Work to be completed: Repeat only the lines from the line containing "return Matrix.LocRotScale((x, y, z), Euler([radians(a)" through the line containing "setattr(scene.view_settings, path, value)", both included, exactly as they stand.

★ ★ ★ ★ ★ ★ ★

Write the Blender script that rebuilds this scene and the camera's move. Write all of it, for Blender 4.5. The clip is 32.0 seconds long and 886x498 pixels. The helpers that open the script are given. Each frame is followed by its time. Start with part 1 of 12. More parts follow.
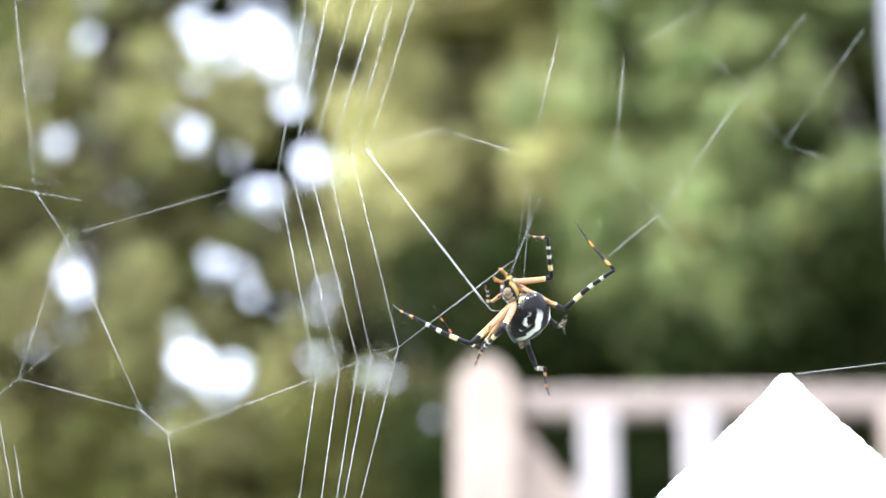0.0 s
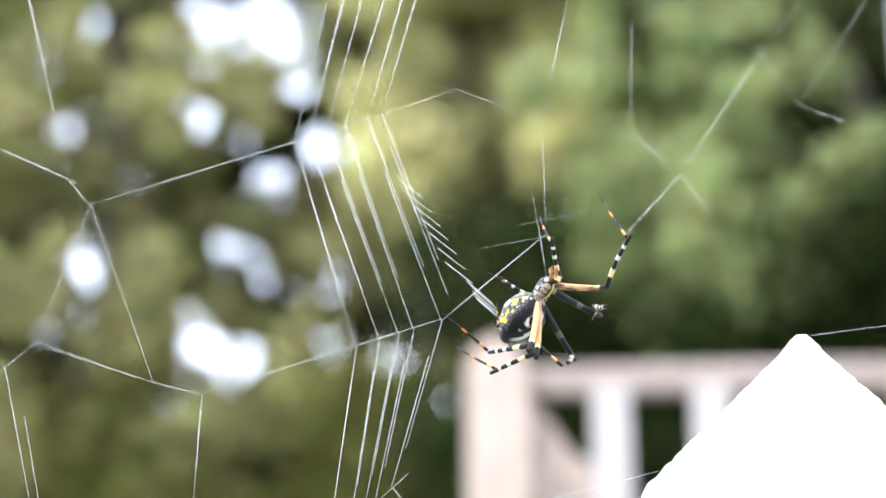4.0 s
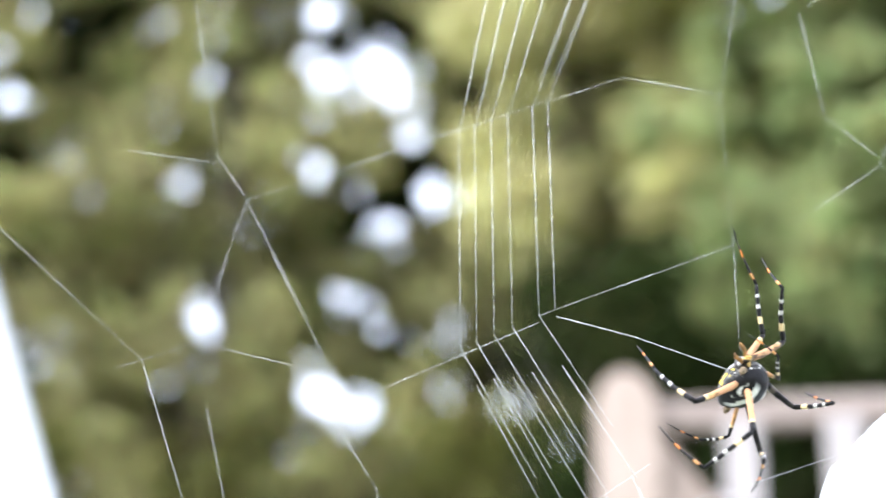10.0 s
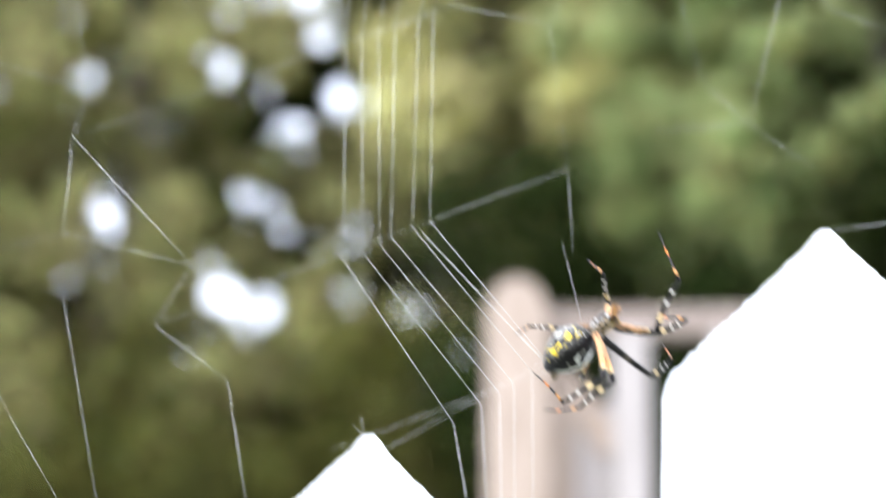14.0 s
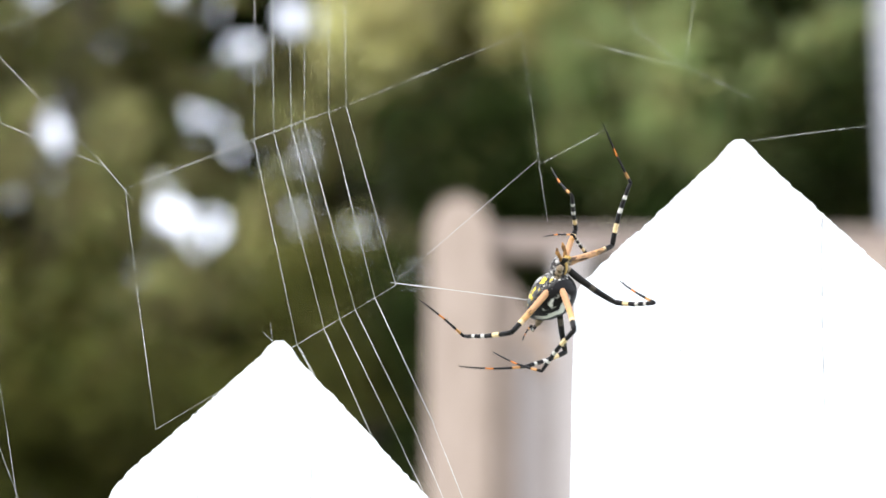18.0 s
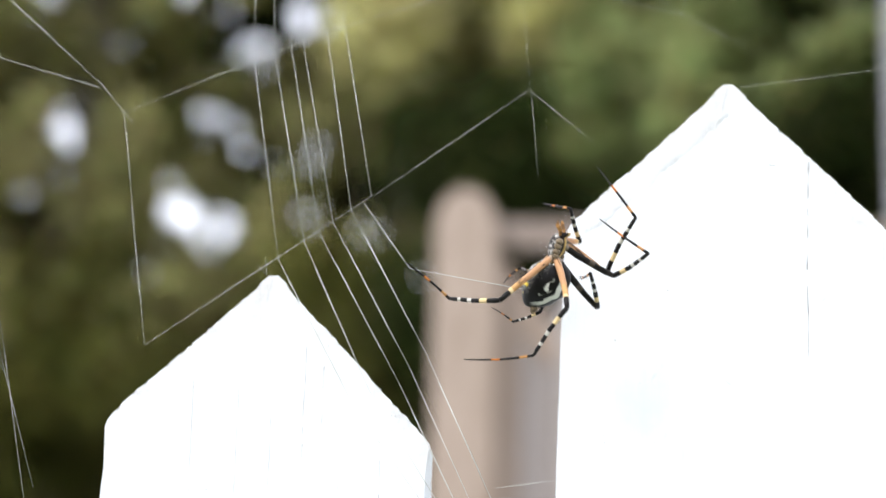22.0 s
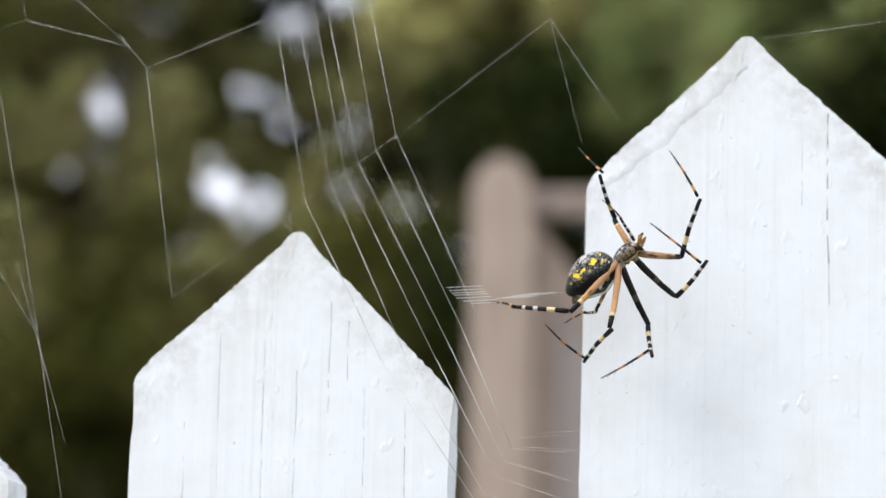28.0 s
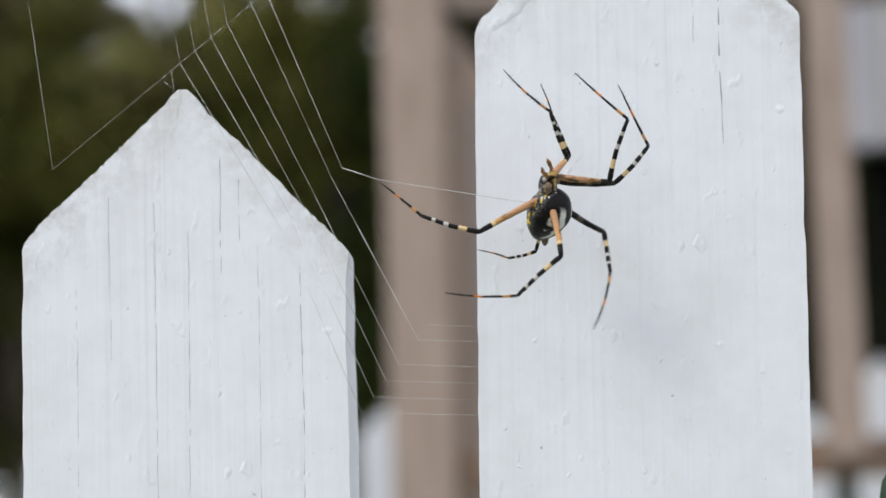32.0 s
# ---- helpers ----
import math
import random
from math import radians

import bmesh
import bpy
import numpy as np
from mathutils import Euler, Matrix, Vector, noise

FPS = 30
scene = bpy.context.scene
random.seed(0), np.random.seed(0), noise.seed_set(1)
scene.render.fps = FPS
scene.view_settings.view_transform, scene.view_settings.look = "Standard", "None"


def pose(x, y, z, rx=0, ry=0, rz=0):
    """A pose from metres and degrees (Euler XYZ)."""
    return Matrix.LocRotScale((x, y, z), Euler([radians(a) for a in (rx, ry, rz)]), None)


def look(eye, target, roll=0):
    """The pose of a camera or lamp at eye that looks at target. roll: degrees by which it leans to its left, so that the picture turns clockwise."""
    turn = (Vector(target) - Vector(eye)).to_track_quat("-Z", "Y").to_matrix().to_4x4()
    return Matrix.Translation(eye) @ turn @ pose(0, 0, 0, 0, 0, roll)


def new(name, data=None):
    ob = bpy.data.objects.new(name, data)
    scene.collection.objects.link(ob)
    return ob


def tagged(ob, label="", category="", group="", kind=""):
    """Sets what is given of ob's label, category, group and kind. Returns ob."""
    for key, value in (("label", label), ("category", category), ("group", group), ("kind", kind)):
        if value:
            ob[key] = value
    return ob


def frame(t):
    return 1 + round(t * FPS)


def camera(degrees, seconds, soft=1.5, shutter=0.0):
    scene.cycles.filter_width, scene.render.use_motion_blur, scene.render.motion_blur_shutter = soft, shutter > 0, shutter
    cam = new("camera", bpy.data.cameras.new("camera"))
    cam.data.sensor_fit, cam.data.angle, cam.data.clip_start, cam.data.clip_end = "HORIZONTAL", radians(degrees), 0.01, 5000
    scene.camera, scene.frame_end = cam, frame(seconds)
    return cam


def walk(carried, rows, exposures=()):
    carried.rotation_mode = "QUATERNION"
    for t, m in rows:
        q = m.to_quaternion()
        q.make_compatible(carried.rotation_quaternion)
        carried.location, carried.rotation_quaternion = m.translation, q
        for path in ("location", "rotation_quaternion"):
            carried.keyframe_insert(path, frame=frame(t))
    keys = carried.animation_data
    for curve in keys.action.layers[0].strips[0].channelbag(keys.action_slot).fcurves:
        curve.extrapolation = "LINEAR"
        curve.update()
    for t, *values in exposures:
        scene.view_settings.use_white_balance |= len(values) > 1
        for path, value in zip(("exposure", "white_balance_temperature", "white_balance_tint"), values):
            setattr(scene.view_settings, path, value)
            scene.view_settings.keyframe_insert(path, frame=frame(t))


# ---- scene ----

★ ★ ★ ★ ★ ★ ★

Exercise response:
    return Matrix.LocRotScale((x, y, z), Euler([radians(a) for a in (rx, ry, rz)]), None)


def look(eye, target, roll=0):
    """The pose of a camera or lamp at eye that looks at target. roll: degrees by which it leans to its left, so that the picture turns clockwise."""
    turn = (Vector(target) - Vector(eye)).to_track_quat("-Z", "Y").to_matrix().to_4x4()
    return Matrix.Translation(eye) @ turn @ pose(0, 0, 0, 0, 0, roll)


def new(name, data=None):
    ob = bpy.data.objects.new(name, data)
    scene.collection.objects.link(ob)
    return ob


def tagged(ob, label="", category="", group="", kind=""):
    """Sets what is given of ob's label, category, group and kind. Returns ob."""
    for key, value in (("label", label), ("category", category), ("group", group), ("kind", kind)):
        if value:
            ob[key] = value
    return ob


def frame(t):
    return 1 + round(t * FPS)


def camera(degrees, seconds, soft=1.5, shutter=0.0):
    scene.cycles.filter_width, scene.render.use_motion_blur, scene.render.motion_blur_shutter = soft, shutter > 0, shutter
    cam = new("camera", bpy.data.cameras.new("camera"))
    cam.data.sensor_fit, cam.data.angle, cam.data.clip_start, cam.data.clip_end = "HORIZONTAL", radians(degrees), 0.01, 5000
    scene.camera, scene.frame_end = cam, frame(seconds)
    return cam


def walk(carried, rows, exposures=()):
    carried.rotation_mode = "QUATERNION"
    for t, m in rows:
        q = m.to_quaternion()
        q.make_compatible(carried.rotation_quaternion)
        carried.location, carried.rotation_quaternion = m.translation, q
        for path in ("location", "rotation_quaternion"):
            carried.keyframe_insert(path, frame=frame(t))
    keys = carried.animation_data
    for curve in keys.action.layers[0].strips[0].channelbag(keys.action_slot).fcurves:
        curve.extrapolation = "LINEAR"
        curve.update()
    for t, *values in exposures:
        scene.view_settings.use_white_balance |= len(values) > 1
        for path, value in zip(("exposure", "white_balance_temperature", "white_balance_tint"), values):
            setattr(scene.view_settings, path, value)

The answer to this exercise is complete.